Canadian markets have been rallying since last year. While TSX stocks at large have been up almost 25% in the last 12 months, some Canadian growth names have substantially outpaced broader markets. Here are three top Canadian tech stocks to buy right now.
Founded in February 2018, Fobi AI (TSXV:FOBI) is a $400 million tech company. Its stock has risen by 100% this year and more than 800% in the last 12 months. It is an IoT (Internet of Things) company that provides brick-and-mortar stores with real-time data connectivity and insights. Its AI-powered platform helps retailers with consumer buying behaviour that increases their return on investment.
The company caters to customers from a variety of verticals from offline retailers, casinos, to sporting events and entertainment venues. Fobi generates revenue from charging upfront onboarding fees as well as monthly subscription fees. It has been quite busy lately with strategic acquisitions and partnerships.
Though the stock has been a multi-bagger since last year and its business model looks swanky, it could be a risky bet for conservative investors. Fobi is a relatively new company, and its volatility could keep investors at bay. It would be prudent to watch how it converts its operational growth into financial growth in the short to medium term.
Canadian fintech stock Nuvei (TSX:NVEI) has once again started to climb up after a brief weakness in September. The stock has been up a handsome 215% in the last 12 months, remarkably beating peer tech stocks.
Nuvei provides an integrated payment platform to its merchants that operates in more than 200 markets, 480 payment methods, and 150 currencies.
After debuting in September last year on the TSX, Nuvei now plans to list on the U.S. exchange as well. Its U.S. Initial Public Offering (IPO) will fund the company’s growth strategies and will improve its financial position.
Driven by strong e-commerce sales, Nuvei has seen tremendous revenue growth so far this year. Its strategic acquisitions indicate an aggressive approach to scale up its operations.
The global payments technology company will report its Q3 2021 earnings next month. Investors can expect another superior quarter by revenues driven by its inorganic growth and solid e-commerce contribution. So, the stock will likely continue to trade strong, notably rewarding long-term investors.
A small-cap TSX stock Magnet Forensics (TSX:MAGT) seems in great shape even after its recent correction. It is sitting on massive gains of more than 90% since debuting in April this year.

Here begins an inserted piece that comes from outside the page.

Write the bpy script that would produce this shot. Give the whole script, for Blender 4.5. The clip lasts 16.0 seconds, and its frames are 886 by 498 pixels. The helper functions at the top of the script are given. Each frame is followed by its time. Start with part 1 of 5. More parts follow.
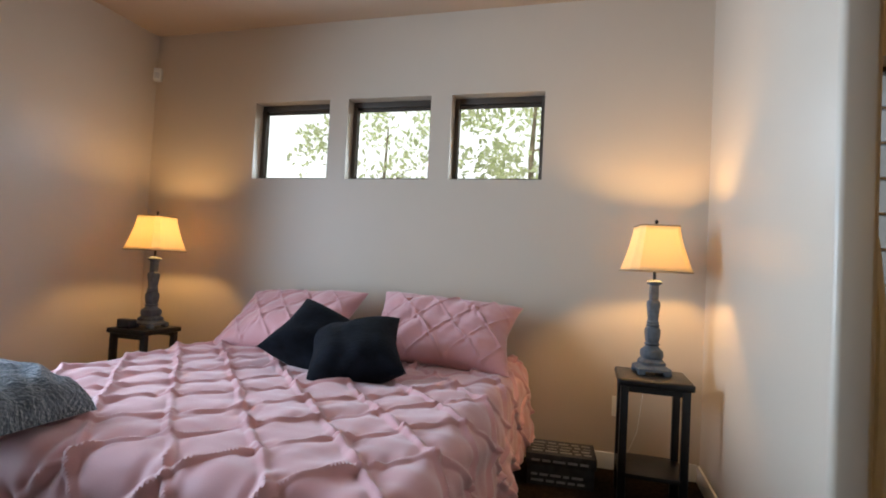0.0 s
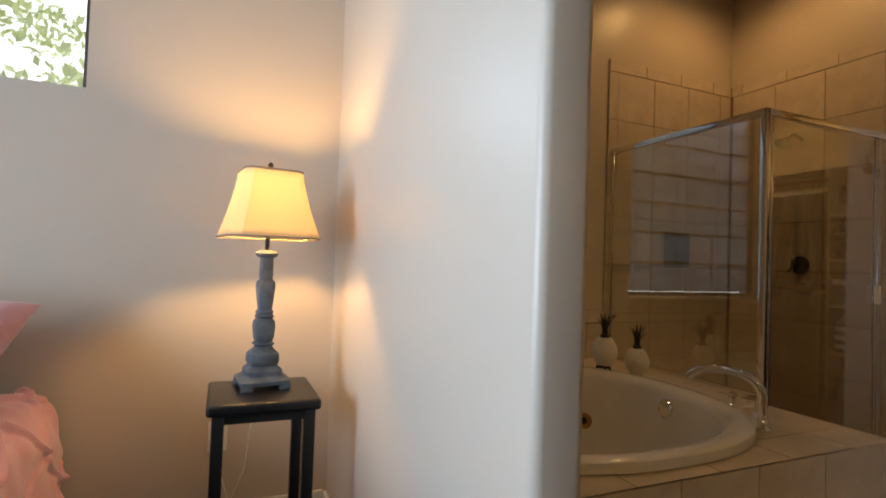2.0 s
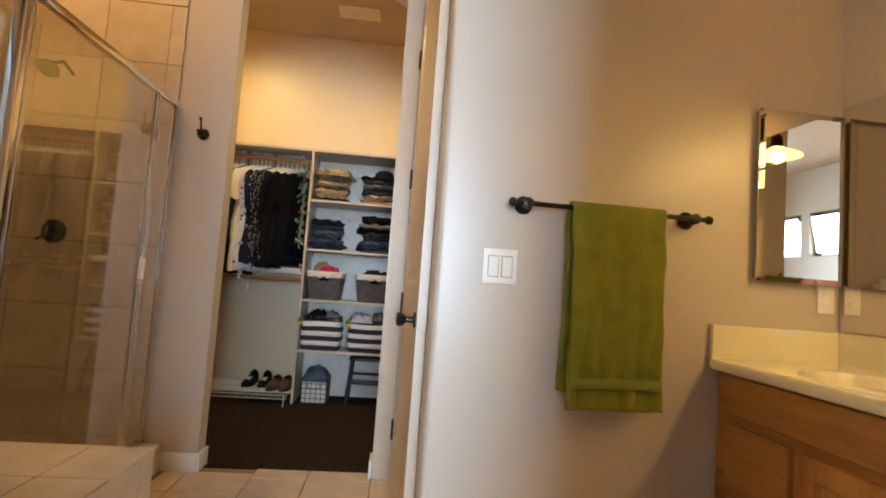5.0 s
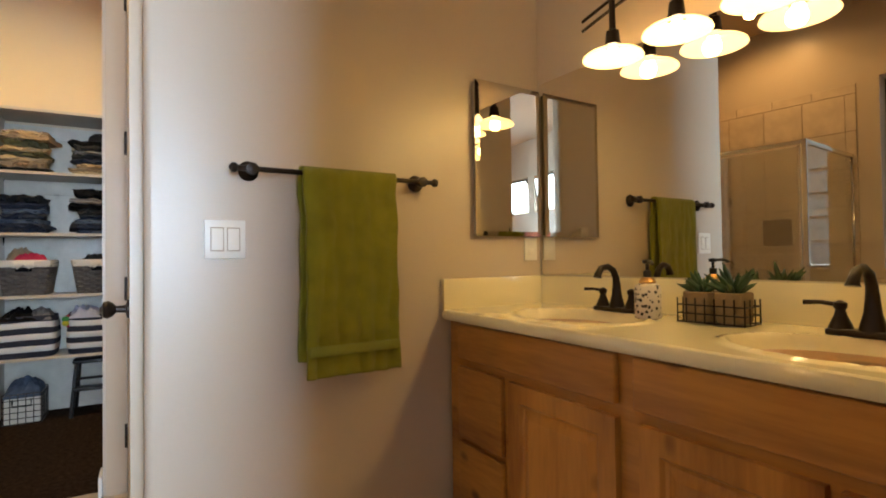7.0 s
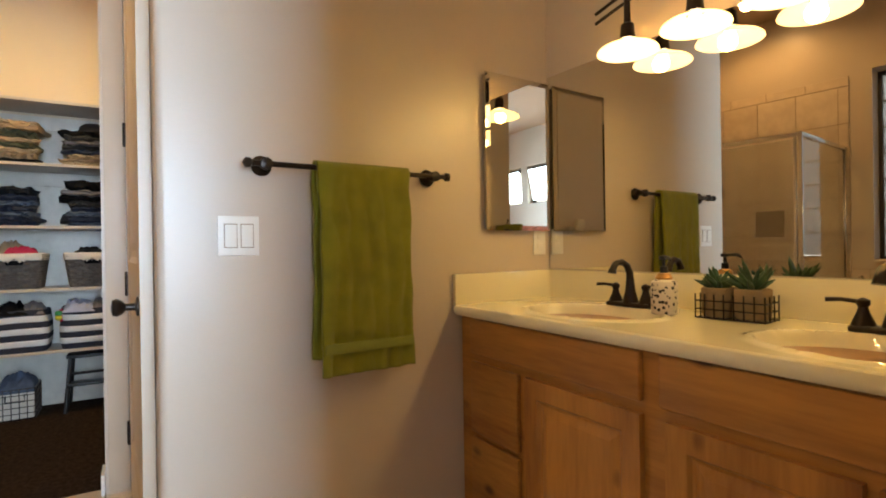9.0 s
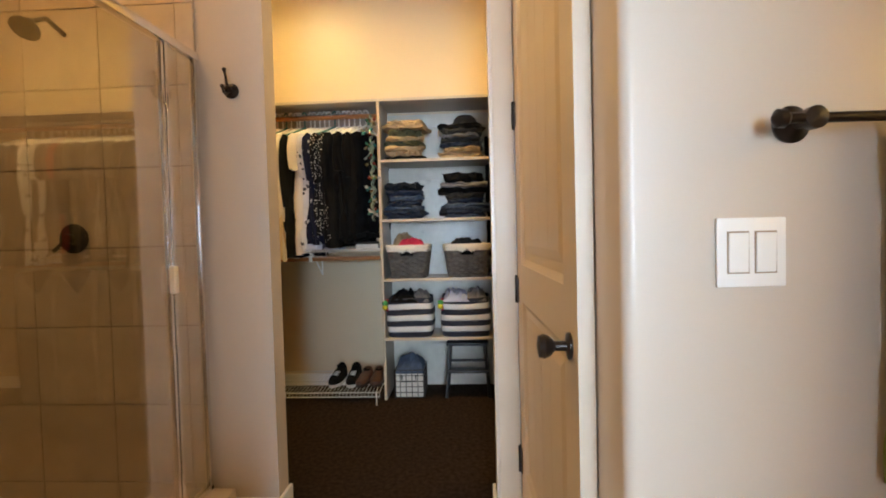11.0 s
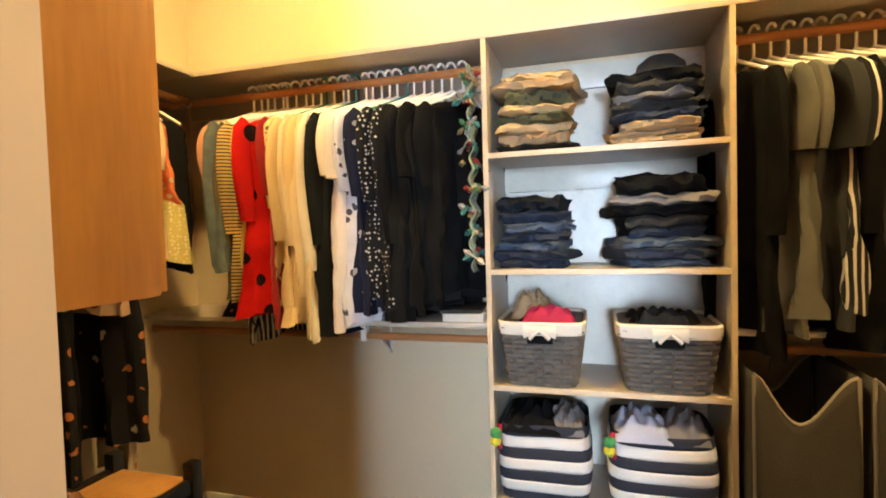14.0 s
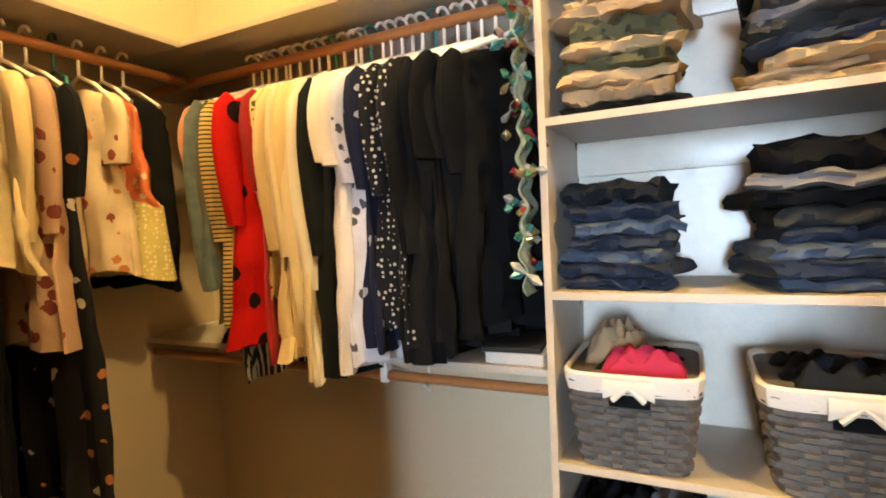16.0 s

Magnet Forensics is a $1.7 billion software company that provides tools for its public and private customers to probe cyberattacks. As the world becomes more and more digital, there will be a greater need for cybersecurity and allied services. Magnet’s revenue growth will likely see stable growth, driven by its large portion of public sector customer base.
Magnet Forensics’ expanding position in the niche market, healthy profit margins, and product base could drive strong growth in the long term. Its recent correction could be a decent opportunity for discerned investors.